Prenons l’exemple d’IBM : selon Business Week, fin 2008, plus de 70% des 400 000 employés d’IBM travaillaient à l’étranger. En 2009, IBM réduisait sa main d’œuvre sur le sol américain de 8% supplémentaires.

Pour les employés, les conséquences sont peut-être « douloureuses », comme le veut la maxime d’Adam Smith mais elles conviennent bien aux principaux architectes de la politique. Des recherches actuelles montrent qu’aux Etats-Unis, près d’un quart des emplois seront « délocalisables » dans les deux prochaines décennies et que pour ceux qui garderont leur emploi, celui-ci ne sera plus garanti, pas plus qu’un salaire décent : résultat de la concurrence accrue que l’on fera jouer pour les employés remplacés.

Ce schéma fait suite à 30 ans de stagnation ou de déclin pour la majorité, alors que la richesse ne s’est déversée que dans quelques poches pour aboutir à ce qui est probablement devenu la plus grande inégalité entre riches et pauvres depuis l’abolition de l’esclavage aux Etats-Unis.

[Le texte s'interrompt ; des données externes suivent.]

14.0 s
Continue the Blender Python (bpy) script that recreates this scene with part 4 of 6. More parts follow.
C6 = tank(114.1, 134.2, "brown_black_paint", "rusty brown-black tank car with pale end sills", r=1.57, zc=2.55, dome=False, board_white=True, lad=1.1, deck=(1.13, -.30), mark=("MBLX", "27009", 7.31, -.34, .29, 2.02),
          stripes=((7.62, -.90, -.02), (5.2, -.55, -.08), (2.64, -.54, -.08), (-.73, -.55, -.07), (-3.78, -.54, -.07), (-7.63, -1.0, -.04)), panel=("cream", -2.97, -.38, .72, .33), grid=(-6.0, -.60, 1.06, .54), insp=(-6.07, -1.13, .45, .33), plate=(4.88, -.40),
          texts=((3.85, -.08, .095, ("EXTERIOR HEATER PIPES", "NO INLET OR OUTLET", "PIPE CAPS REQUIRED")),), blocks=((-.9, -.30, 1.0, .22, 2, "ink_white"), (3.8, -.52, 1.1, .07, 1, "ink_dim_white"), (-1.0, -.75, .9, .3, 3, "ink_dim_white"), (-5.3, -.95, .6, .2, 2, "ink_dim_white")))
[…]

Alors que la Chine se transforme en l’usine de montage et la plateforme d’exportation du monde, les ouvriers chinois souffrent comme tout le reste de la main d’oeuvre dans le monde. Ceci est le résultat logique d’un système qui vise à concentrer richesse et pouvoir et à mettre en concurrence les travailleurs entre eux de par le monde.

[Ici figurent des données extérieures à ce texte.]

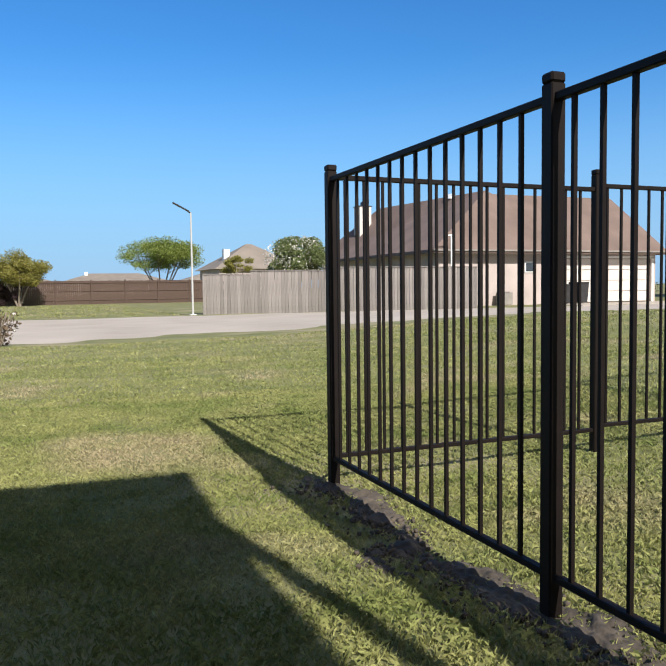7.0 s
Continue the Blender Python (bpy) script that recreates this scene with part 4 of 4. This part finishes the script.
# bare broken soil under the iron fence
sx, sy = np.meshgrid(np.linspace(FX - 0.36, FX + 0.22, 64), np.linspace(10.85, LINE[-1] + 0.2, 520))
hgt = np.array([noise.noise(Vector((a * 7, b * 7, 0.3))) * 0.030 + abs(noise.noise(Vector((a * 17, b * 17, 1.3)))) * 0.030 + noise.noise(Vector((a * 31, b * 31, 2.3))) * 0.010 for a, b in zip(sx.ravel(), sy.ravel())]).reshape(sx.shape)
wav = 0.06 * np.sin(sy * 4.3) + 0.04 * np.sin(sy * 11.7 + 1)
edge = np.clip(1 - np.abs((sx - FX + 0.06 - wav) / 0.20) ** 2, 0, 1)
sz = gz(sx, sy) + hummock(sx, sy) - 0.035 + 0.045 * np.sqrt(edge) + hgt * edge - 0.03 * np.exp(-((sx - FX + 0.14 - 0.4 * wav) / 0.05) ** 2)
ny, nx = sx.shape
i0 = (np.arange(ny - 1)[:, None] * nx + np.arange(nx - 1)[None]).reshape(-1)
sv, sf = np.stack([sx, sy, sz], -1).reshape(-1, 3), np.stack([i0, i0 + 1, i0 + nx + 1, i0 + nx], 1)
rg = np.random.default_rng(83)
n = 1500
cy = rg.uniform(10.9, LINE[-1] + 0.1, n)
cx = FX - 0.07 + 0.06 * np.sin(cy * 4.3) + 0.04 * np.sin(cy * 11.7 + 1) + rg.normal(0, 0.085, n)
unit = np.array([[sx, sy, sz] for sx in (-1, 1) for sy in (-1, 1) for sz in (-1, 1)], float)
size = 0.003 + np.minimum(rg.exponential(0.004, n), 0.009)
lump = np.stack([cx, cy, gz(cx, cy) + 0.008], 1)[:, None] + unit[None] * rg.uniform(0.4, 1.0, (n, 8, 3)) * size[:, None, None]
quads = np.array(((0, 1, 3, 2), (4, 6, 7, 5), (0, 4, 5, 1), (2, 3, 7, 6), (0, 2, 6, 4), (1, 5, 7, 3)))
sf = np.concatenate([sf, (np.arange(n)[:, None, None] * 8 + quads[None]).reshape(-1, 4) + len(sv)])
soil = bulk("soil", np.concatenate([sv, lump.reshape(-1, 3)]), sf, M_DIRT, smooth=True)
tagged(soil, "strip of broken bare soil under the fence", "soil", kind="stuff")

A l’échelle mondiale, la part des ouvriers dans le revenu national a baissé dans de nombreux pays, et fort sensiblement en Chine où l’agitation sociale grandit dans cette société très inégalitaire.

Nous assistons donc à un autre déplacement significatif de la puissance mondiale : de la population en général à un système mondial, évolution facilitée par la remise en cause du processus démocratique aux Etats-Unis et dans la majorité des autres états puissants de la planète.

L’avenir dépend de ce que l’immense majorité est prête à supporter et de savoir si cette immense majorité apportera, collectivement, une proposition constructive en réponse aux problèmes qui sont au cœur du système capitaliste de domination et de contrôle. Sinon, l’issue pourrait être sinistre, comme l’illustre si abondamment l’histoire.